Issa Sy
- Full name: Issa Sy
- Born: July 22, 1984 (age 41) Senegal

Domestic
- Years: League / Role
- 201x–present: Senegal Premier League / Referee

International
- Years: League / Role
- 2015–present: FIFA Listed / Referee

= Issa Sy =

Senegalese association football referee

Issa Sy (born 22 July 1984) is a Senegalese football referee. He has been a FIFA-listed referee since 2015 and regularly officiates matches in international competitions organized by both FIFA and the CAF.

== Refereeing career ==
Sy was added to the FIFA international referees list in 2015, making him eligible to officiate matches in international competitions and World Cup qualifiers.

Sy has officiated at multiple editions of the Africa Cup of Nations. He refereed one group stage match at the 2019 Africa Cup of Nations in Egypt and one match at the 2021 Africa Cup of Nations in Cameroon.
At the 2025 Africa Cup of Nations in Morocco, Sy was appointed to several key roles. He officiated the group matches Egypt vs Zimbabwe and Morocco vs Zambia, worked as a Video Assistant Referee (VAR) in Morocco vs Tanzania, and was selected to referee the quarter-final between Algeria and Nigeria.

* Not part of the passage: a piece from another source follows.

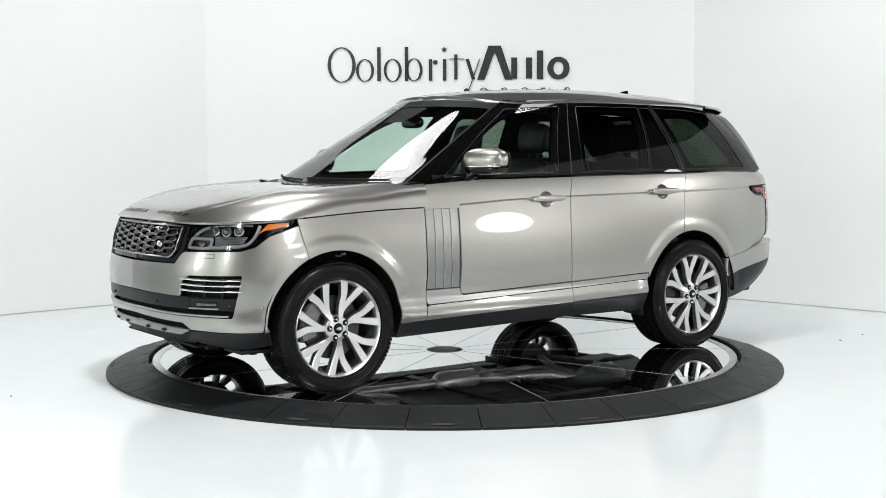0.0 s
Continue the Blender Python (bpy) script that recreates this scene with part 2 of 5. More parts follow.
PLAN = spline([(2.335, 0), (2.32, 0.3), (2.265, 0.55), (2.15, 0.77), (1.98, 0.895), (1.72, 0.945), (1.40, 0.955), (0.9, 0.952), (0.4, 0.955), (-0.4, 0.957),
               (-0.9, 0.955), (-1.45, 0.945), (-1.85, 0.918), (-2.15, 0.865), (-2.38, 0.775), (-2.51, 0.645), (-2.58, 0.40), (-2.60, 0)])
ARC = np.concatenate([[0], np.cumsum(np.hypot(*np.diff(PLAN, axis=0).T))])
S_END = ARC[-1]
TAN = np.gradient(PLAN, ARC, axis=0)
NOR = np.stack([-TAN[:, 1], TAN[:, 0]], 1)
NOR = -NOR / np.linalg.norm(NOR, axis=1)[:, None]
HUB_F, HUB_R, HUB_Z = 1.461, -1.461, 0.382


def table(*rows):
    r = sorted(rows)
    zs, vs = np.array([a for a, b in r]), np.array([b for a, b in r])
    c = spline(list(zip(zs, vs)), 8)
    return c[:, 0], c[:, 1]


IN_SIDE = table((0.24, 0.085), (0.30, 0.052), (0.36, 0.022), (0.41, 0.003), (0.45, 0.001), (0.485, 0.009), (0.52, 0.0165), (0.56, 0.012), (0.62, 0.004), (0.68, 0.0), (0.75, 0.0008), (0.85, 0.0049), (0.93, 0.0115), (1.0, 0.0196), (1.07, 0.0292), (1.11, 0.0350), (1.16, 0.0425), (1.22, 0.0555), (1.26, 0.068))
IN_FRONT = table((0.24, 0.16), (0.34, 0.06), (0.45, 0.012), (0.60, 0.0), (0.72, 0.004), (0.85, 0.03), (0.95, 0.062), (1.02, 0.10), (1.06, 0.15), (1.26, 0.4))
IN_REAR = table((0.24, 0.06), (0.7, 0.01), (0.80, 0.0), (0.95, -0.004), (1.06, 0.0), (1.15, 0.012), (1.21, 0.032), (1.26, 0.068))
IN_BUMPER = table((0.24, 0.20), (0.36, 0.10), (0.42, 0.035), (0.46, -0.010), (0.50, -0.042), (0.55, -0.066), (0.62, -0.077), (0.68, -0.078), (0.72, -0.074), (0.78, -0.065))


def smooth01(a, b, x):
    t = min(1, max(0, (x - a) / (b - a)))
    return t * t * (3 - 2 * t)


def body(s, z, rear=IN_REAR):
    """The lower body's outer skin at s metres round the plan (0: front centre) and height z."""
    a = abs(s)
    x, y = np.interp(a, ARC, PLAN[:, 0]), np.interp(a, ARC, PLAN[:, 1])
    nx, ny = np.interp(a, ARC, NOR[:, 0]), np.interp(a, ARC, NOR[:, 1])
    wf, wr = smooth01(1.25, 0.45, a) if a < 1.3 else 0.0, smooth01(S_END - 1.25, S_END - 0.55, a)
    i = np.interp(z, *IN_SIDE) * (1 - wf - wr) + np.interp(z, *IN_FRONT) * wf + np.interp(z, *rear) * wr
    i -= 0.046 * math.exp(-((a - S_END + 0.84) / 0.20) ** 2) * smooth01(0.68, 0.80, z) * smooth01(1.30, 1.19, z)
    for hx in (HUB_F, HUB_R):
        d = math.hypot(x - hx, z - 0.385)
        if y > 0.7:
            i -= 0.0085 * smooth01(0.555, 0.485, d) * smooth01(0.30, 0.50, z)
    p = Vector((x - nx * i, y - ny * i, z))
    return p if s >= 0 else Vector((p.x, -p.y, p.z))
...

In 2025, Sy was selected by FIFA as one of the African referees to officiate at the FIFA Club World Cup 2025 in the United States, highlighting his standing within the global refereeing community.

Sy has officiated matches in CAF qualifying competitions for the 2022 FIFA World Cup and 2026 FIFA World Cup. For example, he was appointed to oversee the 2026 World Cup qualifying fixture between Madagascar and Ghana.

Aside from national team tournaments, Sy has been appointed to referee high-profile fixtures in CAF club competitions such as the CAF Champions League, including matches involving top teams like Espérance Sportive de Tunis and Mamelodi Sundowns.

== Other officiating roles ==
In addition to his on-field responsibilities, Sy has also served in VAR roles during major competitions.